Buttressing the earlier point, the Country Director, ActionAid Nigeria, Andrew Mamedu, declared that Nigerians must have value for money if the allocations are to be increased. He noted that the primary focus of the budget should be actions and activities that would directly impact the protection of lives and property.
He stated, “We have always called on the government of the NASS to indicate and be very open with the budget that they get. The cost of living has gone up between last year and this year, and if on the average inflation is over twenty-something percent per annum, then why are we having a 40 percent increase?

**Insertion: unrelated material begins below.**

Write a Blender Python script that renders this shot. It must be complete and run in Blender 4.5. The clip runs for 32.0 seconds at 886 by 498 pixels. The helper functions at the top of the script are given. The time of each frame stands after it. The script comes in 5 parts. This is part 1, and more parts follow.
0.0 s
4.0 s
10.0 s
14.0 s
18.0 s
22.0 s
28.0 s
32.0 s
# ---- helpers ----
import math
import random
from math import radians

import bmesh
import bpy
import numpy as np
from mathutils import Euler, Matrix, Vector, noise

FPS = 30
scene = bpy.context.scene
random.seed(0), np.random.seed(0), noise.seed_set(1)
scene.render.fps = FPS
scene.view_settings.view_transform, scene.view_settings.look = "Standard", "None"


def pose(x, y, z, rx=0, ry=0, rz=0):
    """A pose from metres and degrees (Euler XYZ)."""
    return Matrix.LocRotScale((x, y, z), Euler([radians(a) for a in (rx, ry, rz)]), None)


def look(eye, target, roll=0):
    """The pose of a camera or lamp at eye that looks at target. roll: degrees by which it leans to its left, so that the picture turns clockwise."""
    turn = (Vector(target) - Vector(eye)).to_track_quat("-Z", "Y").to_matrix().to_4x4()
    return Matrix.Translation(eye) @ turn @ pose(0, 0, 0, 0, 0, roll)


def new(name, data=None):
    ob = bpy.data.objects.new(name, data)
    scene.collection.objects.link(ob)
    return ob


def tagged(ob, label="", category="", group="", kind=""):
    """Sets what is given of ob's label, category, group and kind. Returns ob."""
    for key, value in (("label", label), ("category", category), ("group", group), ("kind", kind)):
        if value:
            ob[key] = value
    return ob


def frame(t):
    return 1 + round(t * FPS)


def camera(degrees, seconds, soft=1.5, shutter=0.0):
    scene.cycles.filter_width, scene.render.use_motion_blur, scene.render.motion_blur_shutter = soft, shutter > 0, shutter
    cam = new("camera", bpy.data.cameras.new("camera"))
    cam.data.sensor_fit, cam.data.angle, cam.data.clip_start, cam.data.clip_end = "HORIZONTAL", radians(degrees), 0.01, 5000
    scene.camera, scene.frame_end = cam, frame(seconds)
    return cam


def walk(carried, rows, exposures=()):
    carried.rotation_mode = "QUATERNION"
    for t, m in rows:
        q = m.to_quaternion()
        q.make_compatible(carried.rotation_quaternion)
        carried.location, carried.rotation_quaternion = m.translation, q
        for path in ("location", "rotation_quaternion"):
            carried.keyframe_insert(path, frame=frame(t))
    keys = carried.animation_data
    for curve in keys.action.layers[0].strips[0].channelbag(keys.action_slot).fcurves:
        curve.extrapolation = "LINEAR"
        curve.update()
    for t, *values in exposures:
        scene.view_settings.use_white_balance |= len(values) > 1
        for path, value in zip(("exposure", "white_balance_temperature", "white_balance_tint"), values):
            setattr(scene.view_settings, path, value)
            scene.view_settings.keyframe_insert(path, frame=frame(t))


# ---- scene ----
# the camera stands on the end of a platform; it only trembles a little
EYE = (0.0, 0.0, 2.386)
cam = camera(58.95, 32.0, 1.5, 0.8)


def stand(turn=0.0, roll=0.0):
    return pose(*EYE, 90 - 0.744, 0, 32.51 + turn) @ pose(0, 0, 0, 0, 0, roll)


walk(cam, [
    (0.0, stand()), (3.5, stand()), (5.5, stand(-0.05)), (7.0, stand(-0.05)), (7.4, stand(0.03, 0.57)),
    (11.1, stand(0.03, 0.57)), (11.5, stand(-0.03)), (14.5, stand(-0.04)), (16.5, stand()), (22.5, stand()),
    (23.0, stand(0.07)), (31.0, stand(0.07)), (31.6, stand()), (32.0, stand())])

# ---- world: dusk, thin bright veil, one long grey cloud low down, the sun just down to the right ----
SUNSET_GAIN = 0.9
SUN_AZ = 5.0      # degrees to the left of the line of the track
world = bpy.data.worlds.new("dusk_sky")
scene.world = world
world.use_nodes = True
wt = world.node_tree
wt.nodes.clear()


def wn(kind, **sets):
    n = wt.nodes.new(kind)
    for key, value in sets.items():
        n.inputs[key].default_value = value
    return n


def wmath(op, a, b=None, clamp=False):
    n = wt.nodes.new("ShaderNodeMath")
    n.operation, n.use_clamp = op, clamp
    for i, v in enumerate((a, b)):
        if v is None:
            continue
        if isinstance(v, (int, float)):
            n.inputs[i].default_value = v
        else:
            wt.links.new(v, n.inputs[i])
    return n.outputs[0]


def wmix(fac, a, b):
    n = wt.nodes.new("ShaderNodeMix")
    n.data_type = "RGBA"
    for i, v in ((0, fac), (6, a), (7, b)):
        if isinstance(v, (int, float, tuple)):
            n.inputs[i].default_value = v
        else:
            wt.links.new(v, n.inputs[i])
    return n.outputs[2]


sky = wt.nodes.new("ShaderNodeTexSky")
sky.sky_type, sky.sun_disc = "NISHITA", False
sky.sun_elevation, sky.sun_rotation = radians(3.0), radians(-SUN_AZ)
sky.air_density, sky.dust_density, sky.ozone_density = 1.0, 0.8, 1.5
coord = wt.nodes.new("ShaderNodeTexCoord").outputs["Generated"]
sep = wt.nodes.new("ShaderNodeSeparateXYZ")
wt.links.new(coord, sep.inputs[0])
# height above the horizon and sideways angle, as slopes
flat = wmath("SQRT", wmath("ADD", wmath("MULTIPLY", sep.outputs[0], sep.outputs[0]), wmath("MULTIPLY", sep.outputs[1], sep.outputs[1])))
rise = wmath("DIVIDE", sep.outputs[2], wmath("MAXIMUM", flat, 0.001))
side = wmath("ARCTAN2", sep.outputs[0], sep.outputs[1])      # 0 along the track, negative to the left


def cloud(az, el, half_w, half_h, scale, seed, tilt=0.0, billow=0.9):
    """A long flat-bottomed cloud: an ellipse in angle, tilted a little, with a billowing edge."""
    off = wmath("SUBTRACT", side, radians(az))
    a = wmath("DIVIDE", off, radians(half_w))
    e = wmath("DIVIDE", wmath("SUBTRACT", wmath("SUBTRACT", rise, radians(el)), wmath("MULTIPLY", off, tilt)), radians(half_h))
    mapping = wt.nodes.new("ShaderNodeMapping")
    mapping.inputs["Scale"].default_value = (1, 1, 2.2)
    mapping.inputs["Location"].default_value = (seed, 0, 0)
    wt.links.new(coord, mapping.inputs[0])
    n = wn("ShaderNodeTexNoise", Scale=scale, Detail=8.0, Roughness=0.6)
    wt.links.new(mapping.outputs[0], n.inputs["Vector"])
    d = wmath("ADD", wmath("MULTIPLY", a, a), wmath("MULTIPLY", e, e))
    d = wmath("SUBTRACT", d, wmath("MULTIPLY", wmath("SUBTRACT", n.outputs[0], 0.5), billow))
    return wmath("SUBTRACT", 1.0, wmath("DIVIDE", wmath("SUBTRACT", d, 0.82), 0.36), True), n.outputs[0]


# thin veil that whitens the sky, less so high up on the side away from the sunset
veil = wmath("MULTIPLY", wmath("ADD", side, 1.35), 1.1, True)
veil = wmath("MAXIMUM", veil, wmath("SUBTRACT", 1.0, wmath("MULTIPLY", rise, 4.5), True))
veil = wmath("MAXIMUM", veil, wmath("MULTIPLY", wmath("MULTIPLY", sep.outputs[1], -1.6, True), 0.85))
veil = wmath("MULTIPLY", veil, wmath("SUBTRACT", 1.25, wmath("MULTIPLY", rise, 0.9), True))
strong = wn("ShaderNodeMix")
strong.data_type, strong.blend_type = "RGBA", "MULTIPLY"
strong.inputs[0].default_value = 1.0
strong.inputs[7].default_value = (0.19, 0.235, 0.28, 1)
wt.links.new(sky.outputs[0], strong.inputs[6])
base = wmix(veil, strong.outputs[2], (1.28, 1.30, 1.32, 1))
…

“They say the devil is in the details. So, we need to look at the budget and look at those items that have drastically increased from last year’s budget and this year. This is a new Assembly, and it could be that they are trying to accommodate some new items, however, that still does not justify why we shouldn’t demand value for money.”
The Executive Director of Civil Society Legislative Advocacy Centre, Auwal Rafsanjani, added, “We have been complaining about the fact that it appears that the current administration has just come to place an unnecessary burden on Nigerians and our economy by recklessly borrowing loans that nobody is seeing the positive benefit of the loans which goes against the fiscal responsibility laws.
“Loans are supposed to be taken under strict conditions and it is supposed to be for productivity and not for consumption. But what we have seen with the immediate past and current administration, that the thirst for obtaining is getting too much.”